Let us check at x=+2, we get
\[f\left( +2 \right)={{\left( +2 \right)}^{4}}+7{{\left( +2 \right)}^{3}}-{{\left( +2 \right)}^{2}}-67\left( +2 \right)-60=16+56-4-134-60=-126\]
So, +2 is not a root of the equation.
Let us check at x=-3, we get
\[f\left( -3 \right)={{\left( -3 \right)}^{4}}+7{{\left( -3 \right)}^{3}}-{{\left( -3 \right)}^{2}}-67\left( -3 \right)-60=81-189-9+201-60=18\]
So, -3 is not a root of the equation.
Now, let us check for x=+3, we get
\[f\left( +3 \right)={{\left( +3 \right)}^{4}}+7{{\left( +3 \right)}^{3}}-{{\left( +3 \right)}^{2}}-67\left( +3 \right)-60=81+189-9-201-60=0\]
So, we can say that x=+3 is a root of the equation.
Now, let us check for x=-4, we get
\[f\left( -4 \right)={{\left( -4 \right)}^{4}}+7{{\left( -4 \right)}^{3}}-{{\left( -4 \right)}^{2}}-67\left( -4 \right)-60=256-448-16+268-60=0\]
So, we can say that -4 is a root of the equation.
Now, let us check at x=+4, we get
\[f\left( +4 \right)={{\left( +4 \right)}^{4}}+7{{\left( +4 \right)}^{3}}-{{\left( +4 \right)}^{2}}-67\left( +4 \right)-60=256+448-16-268-60=360\]
So, +4 is not a root of the equation.
Let us check for x=-5, we get
\[f\left( -5 \right)={{\left( -5 \right)}^{4}}+7{{\left( -5 \right)}^{3}}-{{\left( -5 \right)}^{2}}-67\left( -5 \right)-60=625-875-25+335-60=0\]
So, -5 is a root of the equation.
Hence, we have seen from the above that -1, 3, -4, and -5 are roots of the equation.
Now, we have found that the zeros of the equation \[f\left( x \right)={{x}^{4}}+7{{x}^{3}}-{{x}^{2}}-67x-60\] are -1, 3, -4, and -5

Note: We should have a better knowledge in the topic algebra.

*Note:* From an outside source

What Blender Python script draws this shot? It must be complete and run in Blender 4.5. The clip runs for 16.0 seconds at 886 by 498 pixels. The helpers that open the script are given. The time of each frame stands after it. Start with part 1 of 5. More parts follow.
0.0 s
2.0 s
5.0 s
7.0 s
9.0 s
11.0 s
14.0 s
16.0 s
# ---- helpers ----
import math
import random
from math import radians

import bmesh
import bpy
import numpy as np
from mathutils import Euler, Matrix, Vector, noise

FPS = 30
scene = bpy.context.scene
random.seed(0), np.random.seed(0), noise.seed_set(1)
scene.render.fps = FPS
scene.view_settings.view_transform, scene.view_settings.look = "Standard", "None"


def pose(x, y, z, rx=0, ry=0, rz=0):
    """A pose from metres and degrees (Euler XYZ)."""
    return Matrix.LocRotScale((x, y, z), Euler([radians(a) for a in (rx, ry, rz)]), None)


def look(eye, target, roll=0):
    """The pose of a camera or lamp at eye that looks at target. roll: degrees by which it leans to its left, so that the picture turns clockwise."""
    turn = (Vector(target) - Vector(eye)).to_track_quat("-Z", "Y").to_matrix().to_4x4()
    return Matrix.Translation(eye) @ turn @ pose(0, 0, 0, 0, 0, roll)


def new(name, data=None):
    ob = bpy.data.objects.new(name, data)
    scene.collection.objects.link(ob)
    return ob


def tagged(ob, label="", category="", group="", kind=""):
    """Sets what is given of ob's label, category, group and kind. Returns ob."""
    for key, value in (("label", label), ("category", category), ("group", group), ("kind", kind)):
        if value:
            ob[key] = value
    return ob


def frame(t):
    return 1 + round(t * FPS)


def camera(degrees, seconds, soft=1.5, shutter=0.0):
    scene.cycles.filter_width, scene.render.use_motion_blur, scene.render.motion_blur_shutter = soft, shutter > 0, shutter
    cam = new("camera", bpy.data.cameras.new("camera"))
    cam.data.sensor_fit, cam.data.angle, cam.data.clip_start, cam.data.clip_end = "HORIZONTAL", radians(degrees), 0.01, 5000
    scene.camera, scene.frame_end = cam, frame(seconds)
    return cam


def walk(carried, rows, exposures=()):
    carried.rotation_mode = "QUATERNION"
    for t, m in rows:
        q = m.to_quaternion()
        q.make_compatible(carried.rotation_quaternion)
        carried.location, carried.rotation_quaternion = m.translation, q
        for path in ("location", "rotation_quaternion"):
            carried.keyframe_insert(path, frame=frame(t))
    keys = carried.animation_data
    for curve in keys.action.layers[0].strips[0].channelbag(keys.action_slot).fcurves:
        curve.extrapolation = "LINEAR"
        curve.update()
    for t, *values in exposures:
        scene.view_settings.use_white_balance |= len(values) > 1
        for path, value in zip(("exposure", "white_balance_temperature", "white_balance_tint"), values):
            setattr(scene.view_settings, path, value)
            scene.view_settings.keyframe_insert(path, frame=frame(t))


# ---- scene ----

We should know how to find the zeros or roots of any type of equation. We should know about rational root theorems. The rational root theorem says that
If we have given an equation \[f\left( x \right)={{a}_{1}}{{x}^{n}}+{{a}_{2}}{{x}^{n-1}}+{{a}_{3}}{{x}^{n-2}}+.........+{{a}_{n-1}}x+{{a}_{n}}\], then the zeros of \[f\left( x \right)\] will be always in the form of \[\dfrac{p}{q}\], where p and q are integers. The values of p are factors of \[{{a}_{n}}\] and the values of q are factors of \[{{a}_{1}}\] or we can say p is a divisor of constant term and q is a divisor of coefficient of leading term.